» Collected data:
-- Begin --
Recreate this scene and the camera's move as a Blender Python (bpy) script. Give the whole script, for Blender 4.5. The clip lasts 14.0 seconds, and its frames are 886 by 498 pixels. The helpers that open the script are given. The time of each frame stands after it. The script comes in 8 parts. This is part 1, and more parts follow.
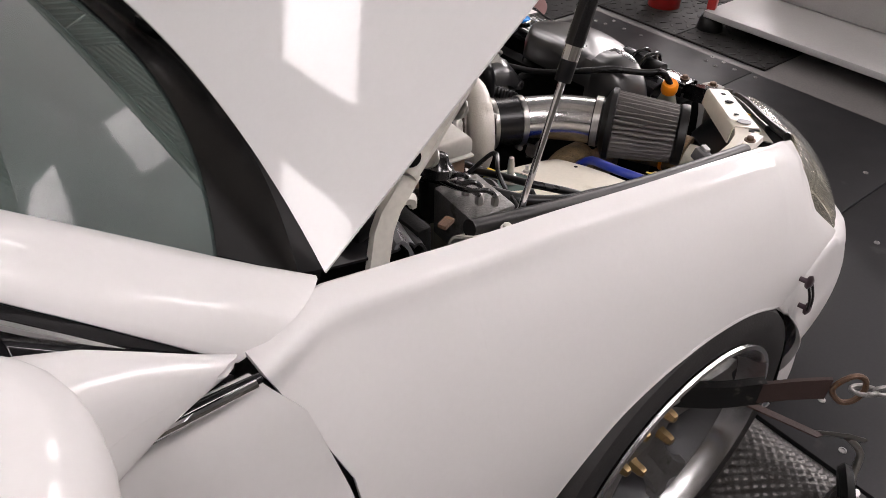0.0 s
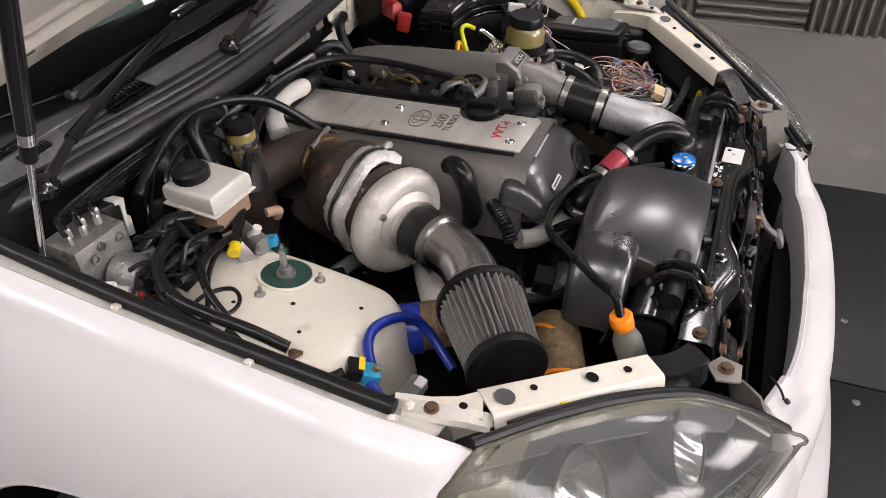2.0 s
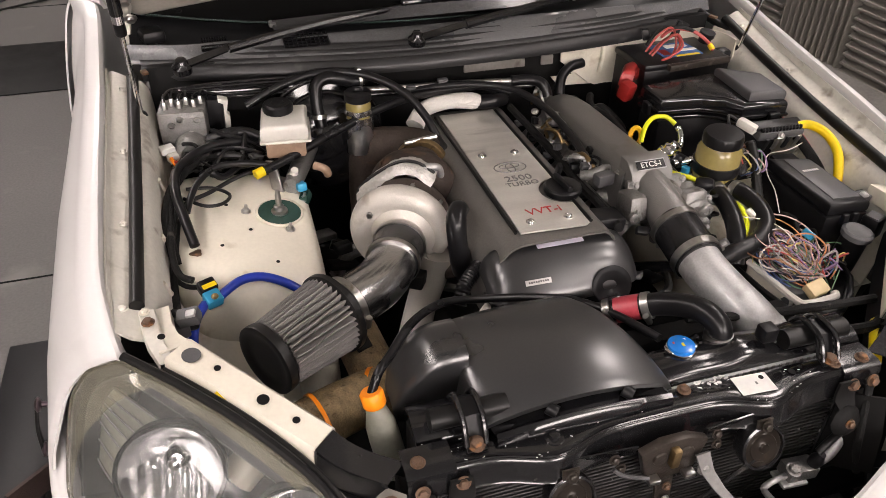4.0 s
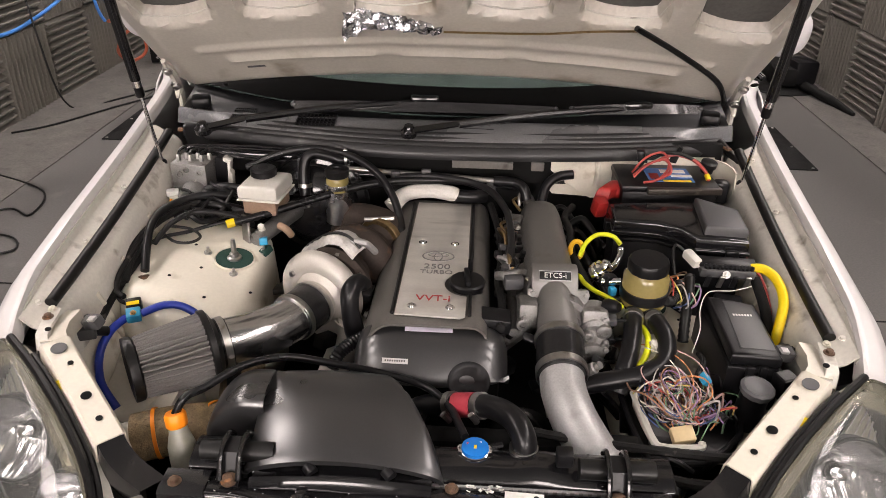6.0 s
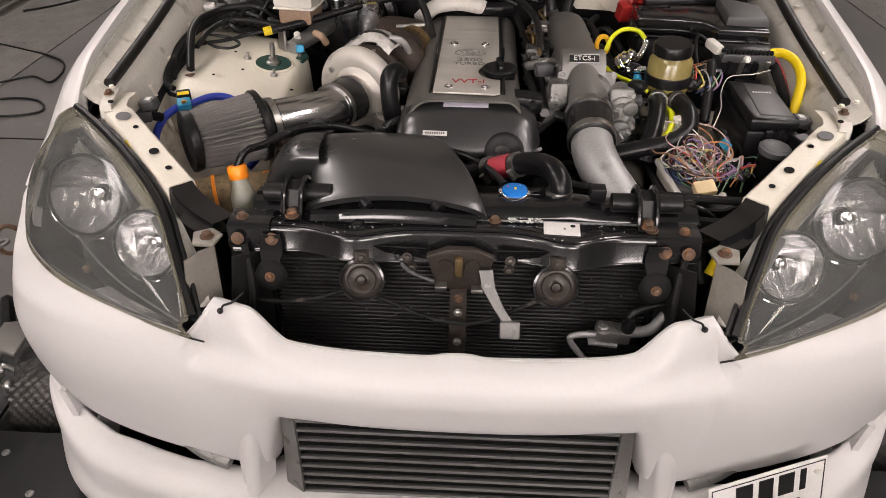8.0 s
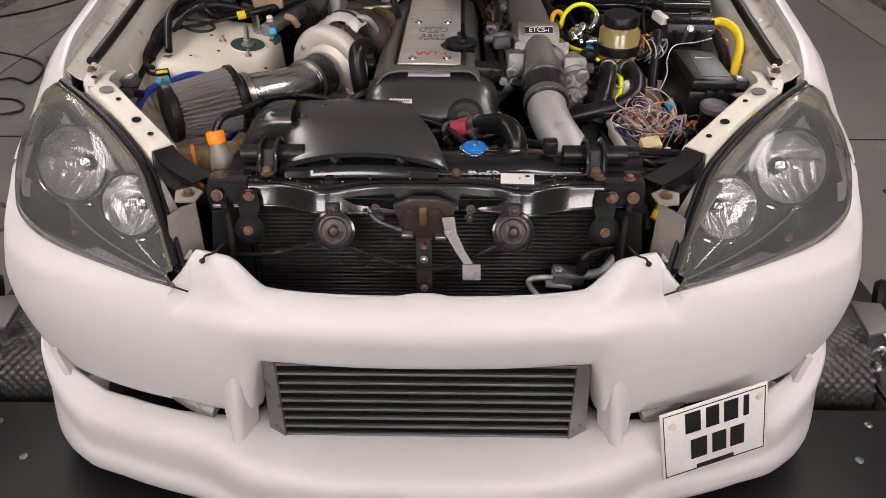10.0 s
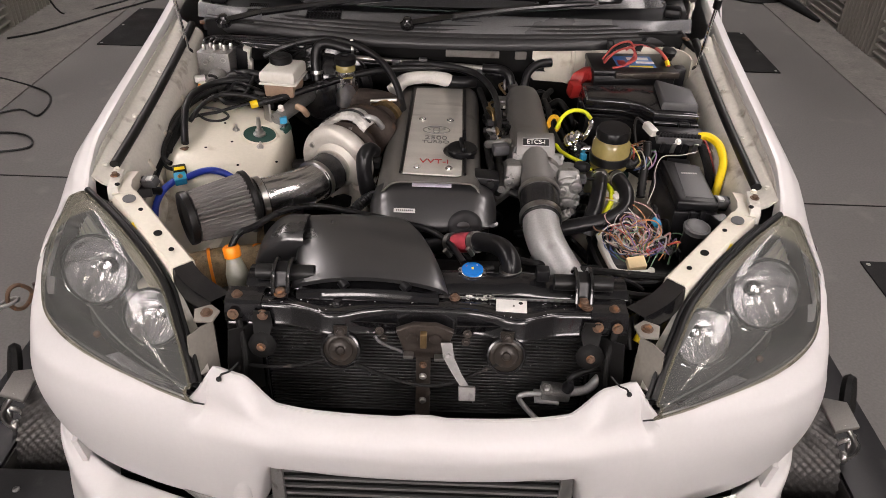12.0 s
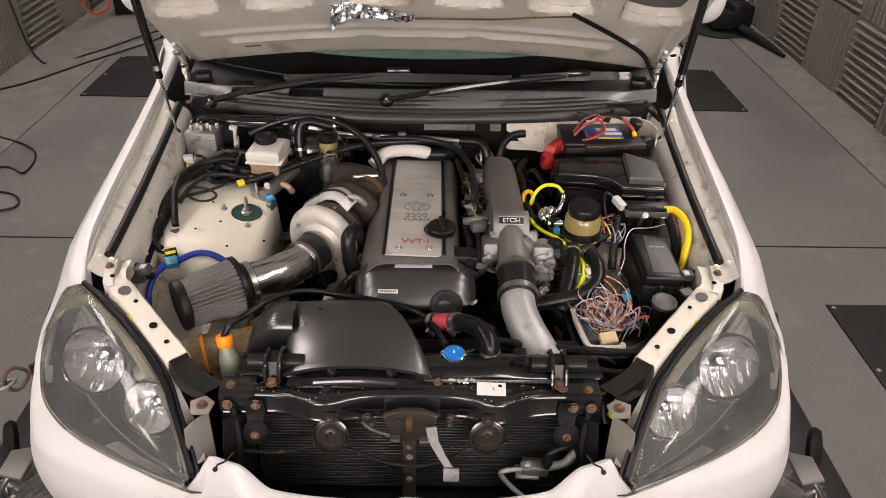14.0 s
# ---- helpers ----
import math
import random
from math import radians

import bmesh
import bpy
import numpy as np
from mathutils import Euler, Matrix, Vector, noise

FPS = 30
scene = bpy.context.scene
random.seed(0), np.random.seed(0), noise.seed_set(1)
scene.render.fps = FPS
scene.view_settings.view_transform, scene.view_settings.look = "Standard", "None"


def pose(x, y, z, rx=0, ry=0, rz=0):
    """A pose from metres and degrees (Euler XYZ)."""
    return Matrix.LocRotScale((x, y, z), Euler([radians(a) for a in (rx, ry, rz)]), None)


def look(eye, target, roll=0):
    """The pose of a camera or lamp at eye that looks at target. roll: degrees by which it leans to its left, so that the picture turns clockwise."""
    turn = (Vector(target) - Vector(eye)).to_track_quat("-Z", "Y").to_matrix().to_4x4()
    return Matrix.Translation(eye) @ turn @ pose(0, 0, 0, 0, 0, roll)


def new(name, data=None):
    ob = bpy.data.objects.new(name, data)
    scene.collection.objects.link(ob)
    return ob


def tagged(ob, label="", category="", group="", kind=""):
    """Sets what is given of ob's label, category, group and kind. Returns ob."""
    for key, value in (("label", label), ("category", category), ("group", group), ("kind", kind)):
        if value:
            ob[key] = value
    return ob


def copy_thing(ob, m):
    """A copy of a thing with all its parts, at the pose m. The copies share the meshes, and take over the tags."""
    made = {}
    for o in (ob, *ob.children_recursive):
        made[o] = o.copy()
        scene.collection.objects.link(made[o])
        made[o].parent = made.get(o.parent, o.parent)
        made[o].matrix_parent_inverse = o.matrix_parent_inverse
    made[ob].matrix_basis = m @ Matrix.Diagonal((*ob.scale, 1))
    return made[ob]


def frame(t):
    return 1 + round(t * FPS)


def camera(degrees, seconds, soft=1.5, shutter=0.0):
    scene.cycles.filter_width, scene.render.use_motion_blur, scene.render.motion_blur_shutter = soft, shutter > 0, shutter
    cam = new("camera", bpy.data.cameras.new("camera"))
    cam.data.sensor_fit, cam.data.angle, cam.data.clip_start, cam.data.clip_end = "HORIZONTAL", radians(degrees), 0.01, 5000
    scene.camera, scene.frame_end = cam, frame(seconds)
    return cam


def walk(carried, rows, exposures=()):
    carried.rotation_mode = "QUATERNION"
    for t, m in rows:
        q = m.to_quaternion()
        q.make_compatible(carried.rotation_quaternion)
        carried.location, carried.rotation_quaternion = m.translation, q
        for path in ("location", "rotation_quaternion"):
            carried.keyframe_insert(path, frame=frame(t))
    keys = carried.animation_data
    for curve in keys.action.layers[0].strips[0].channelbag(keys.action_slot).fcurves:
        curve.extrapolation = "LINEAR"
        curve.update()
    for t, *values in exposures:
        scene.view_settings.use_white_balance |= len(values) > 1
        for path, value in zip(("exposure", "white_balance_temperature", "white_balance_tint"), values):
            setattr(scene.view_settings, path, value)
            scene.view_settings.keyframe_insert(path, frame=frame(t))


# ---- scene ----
cam = camera(61.8, 14.0, soft=0.5)
PATH = [
    (0, (-1.134, 1.468, 1.297), (0.072, 0.459, 0.062), 1.7),
    (0.5, (-1.24, 1.106, 1.343), (0.172, 0.458, 0.084), -0.1),
    (1, (-1.254, 0.789, 1.351), (0.269, 0.586, 0.071), -1.1),
    (1.5, (-1.139, 0.499, 1.359), (0.378, 0.74, 0.079), -3.1),
    (2, (-1.12, 0.177, 1.359), (0.313, 0.815, 0.119), -3.5),
    (2.2, (-1.119, 0.064, 1.363), (0.252, 0.838, 0.13), -3.7),
    (4.3, (-0.364, -0.467, 1.375), (-0.017, 1.144, 0.241), 1.3),
    (4.5, (-0.292, -0.491, 1.377), (-0.034, 1.152, 0.267), 1.4),
    (5, (-0.13, -0.485, 1.389), (-0.06, 1.22, 0.346), 1.2),
    (5.5, (-0.004, -0.518, 1.406), (-0.039, 1.224, 0.425), 1.3),
    (6, (0.064, -0.576, 1.411), (-0.017, 1.179, 0.455), 1.1),
    (6.5, (0.064, -0.608, 1.407), (-0.033, 1.144, 0.447), 0.8),
    (7, (0.063, -0.69, 1.386), (-0.041, 1.035, 0.38), 0.6),
    (7.5, (0.045, -0.741, 1.345), (-0.06, 0.94, 0.267), 0.3),
    (8, (0.016, -0.789, 1.231), (-0.065, 0.856, 0.097), 0.4),
    (8.2, (0.019, -0.815, 1.182), (-0.058, 0.822, 0.036), 0.2),
    (10.3, (0.05, -0.916, 1.22), (0.016, 0.744, 0.105), -0.3),
    (10.5, (0.049, -0.907, 1.24), (0.009, 0.752, 0.123), -0.1),
    (11, (0.045, -0.881, 1.285), (0.007, 0.762, 0.146), 0.7),
    (11.5, (0.041, -0.858, 1.358), (0.012, 0.781, 0.212), 1.4),
    (12, (0.033, -0.868, 1.45), (0.019, 0.776, 0.311), 1.8),
    (12.5, (0.03, -0.868, 1.516), (0.031, 0.79, 0.396), 2.0),
    (13, (0.03, -0.858, 1.569), (0.052, 0.805, 0.459), 1.9),
    (13.5, (0.031, -0.855, 1.596), (0.062, 0.811, 0.49), 1.6),
    (14, (0.033, -0.859, 1.606), (0.064, 0.81, 0.504), 1.3),
]
walk(cam, [(t, look(eye, target, roll)) for t, eye, target, roll in PATH],
     exposures=((0.0, 0.17, 6200.0, 11.0), (0.6, 0.20, 5980.0, 9.5), (2.2, 0.30, 6150.0, 10.5), (4.3, 0.33, 6550.0, 10.5), (7.0, 0.28, 6550.0, 10.5), (8.2, 0.08, 6480.0, 10.0), (10.5, 0.05, 6330.0, 11.0), (13.0, 0.22, 6500.0, 10.5), (14.0, 0.24, 6580.0, 10.5)))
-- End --
» What you are asked to do: Retype the listing exactly. Pictures do not belong in the copy.

» Task output:
Recreate this scene and the camera's move as a Blender Python (bpy) script. Give the whole script, for Blender 4.5. The clip lasts 14.0 seconds, and its frames are 886 by 498 pixels. The helpers that open the script are given. The time of each frame stands after it. The script comes in 8 parts. This is part 1, and more parts follow.
0.0 s
2.0 s
4.0 s
6.0 s
8.0 s
10.0 s
12.0 s
14.0 s
# ---- helpers ----
import math
import random
from math import radians

import bmesh
import bpy
import numpy as np
from mathutils import Euler, Matrix, Vector, noise

FPS = 30
scene = bpy.context.scene
random.seed(0), np.random.seed(0), noise.seed_set(1)
scene.render.fps = FPS
scene.view_settings.view_transform, scene.view_settings.look = "Standard", "None"


def pose(x, y, z, rx=0, ry=0, rz=0):
    """A pose from metres and degrees (Euler XYZ)."""
    return Matrix.LocRotScale((x, y, z), Euler([radians(a) for a in (rx, ry, rz)]), None)


def look(eye, target, roll=0):
    """The pose of a camera or lamp at eye that looks at target. roll: degrees by which it leans to its left, so that the picture turns clockwise."""
    turn = (Vector(target) - Vector(eye)).to_track_quat("-Z", "Y").to_matrix().to_4x4()
    return Matrix.Translation(eye) @ turn @ pose(0, 0, 0, 0, 0, roll)


def new(name, data=None):
    ob = bpy.data.objects.new(name, data)
    scene.collection.objects.link(ob)
    return ob


def tagged(ob, label="", category="", group="", kind=""):
    """Sets what is given of ob's label, category, group and kind. Returns ob."""
    for key, value in (("label", label), ("category", category), ("group", group), ("kind", kind)):
        if value:
            ob[key] = value
    return ob


def copy_thing(ob, m):
    """A copy of a thing with all its parts, at the pose m. The copies share the meshes, and take over the tags."""
    made = {}
    for o in (ob, *ob.children_recursive):
        made[o] = o.copy()
        scene.collection.objects.link(made[o])
        made[o].parent = made.get(o.parent, o.parent)
        made[o].matrix_parent_inverse = o.matrix_parent_inverse
    made[ob].matrix_basis = m @ Matrix.Diagonal((*ob.scale, 1))
    return made[ob]


def frame(t):
    return 1 + round(t * FPS)


def camera(degrees, seconds, soft=1.5, shutter=0.0):
    scene.cycles.filter_width, scene.render.use_motion_blur, scene.render.motion_blur_shutter = soft, shutter > 0, shutter
    cam = new("camera", bpy.data.cameras.new("camera"))
    cam.data.sensor_fit, cam.data.angle, cam.data.clip_start, cam.data.clip_end = "HORIZONTAL", radians(degrees), 0.01, 5000
    scene.camera, scene.frame_end = cam, frame(seconds)
    return cam


def walk(carried, rows, exposures=()):
    carried.rotation_mode = "QUATERNION"
    for t, m in rows:
        q = m.to_quaternion()
        q.make_compatible(carried.rotation_quaternion)
        carried.location, carried.rotation_quaternion = m.translation, q
        for path in ("location", "rotation_quaternion"):
            carried.keyframe_insert(path, frame=frame(t))
    keys = carried.animation_data
    for curve in keys.action.layers[0].strips[0].channelbag(keys.action_slot).fcurves:
        curve.extrapolation = "LINEAR"
        curve.update()
    for t, *values in exposures:
        scene.view_settings.use_white_balance |= len(values) > 1
        for path, value in zip(("exposure", "white_balance_temperature", "white_balance_tint"), values):
            setattr(scene.view_settings, path, value)
            scene.view_settings.keyframe_insert(path, frame=frame(t))


# ---- scene ----
cam = camera(61.8, 14.0, soft=0.5)
PATH = [
    (0, (-1.134, 1.468, 1.297), (0.072, 0.459, 0.062), 1.7),
    (0.5, (-1.24, 1.106, 1.343), (0.172, 0.458, 0.084), -0.1),
    (1, (-1.254, 0.789, 1.351), (0.269, 0.586, 0.071), -1.1),
    (1.5, (-1.139, 0.499, 1.359), (0.378, 0.74, 0.079), -3.1),
    (2, (-1.12, 0.177, 1.359), (0.313, 0.815, 0.119), -3.5),
    (2.2, (-1.119, 0.064, 1.363), (0.252, 0.838, 0.13), -3.7),
    (4.3, (-0.364, -0.467, 1.375), (-0.017, 1.144, 0.241), 1.3),
    (4.5, (-0.292, -0.491, 1.377), (-0.034, 1.152, 0.267), 1.4),
    (5, (-0.13, -0.485, 1.389), (-0.06, 1.22, 0.346), 1.2),
    (5.5, (-0.004, -0.518, 1.406), (-0.039, 1.224, 0.425), 1.3),
    (6, (0.064, -0.576, 1.411), (-0.017, 1.179, 0.455), 1.1),
    (6.5, (0.064, -0.608, 1.407), (-0.033, 1.144, 0.447), 0.8),
    (7, (0.063, -0.69, 1.386), (-0.041, 1.035, 0.38), 0.6),
    (7.5, (0.045, -0.741, 1.345), (-0.06, 0.94, 0.267), 0.3),
    (8, (0.016, -0.789, 1.231), (-0.065, 0.856, 0.097), 0.4),
    (8.2, (0.019, -0.815, 1.182), (-0.058, 0.822, 0.036), 0.2),
    (10.3, (0.05, -0.916, 1.22), (0.016, 0.744, 0.105), -0.3),
    (10.5, (0.049, -0.907, 1.24), (0.009, 0.752, 0.123), -0.1),
    (11, (0.045, -0.881, 1.285), (0.007, 0.762, 0.146), 0.7),
    (11.5, (0.041, -0.858, 1.358), (0.012, 0.781, 0.212), 1.4),
    (12, (0.033, -0.868, 1.45), (0.019, 0.776, 0.311), 1.8),
    (12.5, (0.03, -0.868, 1.516), (0.031, 0.79, 0.396), 2.0),
    (13, (0.03, -0.858, 1.569), (0.052, 0.805, 0.459), 1.9),
    (13.5, (0.031, -0.855, 1.596), (0.062, 0.811, 0.49), 1.6),
    (14, (0.033, -0.859, 1.606), (0.064, 0.81, 0.504), 1.3),
]
walk(cam, [(t, look(eye, target, roll)) for t, eye, target, roll in PATH],
     exposures=((0.0, 0.17, 6200.0, 11.0), (0.6, 0.20, 5980.0, 9.5), (2.2, 0.30, 6150.0, 10.5), (4.3, 0.33, 6550.0, 10.5), (7.0, 0.28, 6550.0, 10.5), (8.2, 0.08, 6480.0, 10.0), (10.5, 0.05, 6330.0, 11.0), (13.0, 0.22, 6500.0, 10.5), (14.0, 0.24, 6580.0, 10.5)))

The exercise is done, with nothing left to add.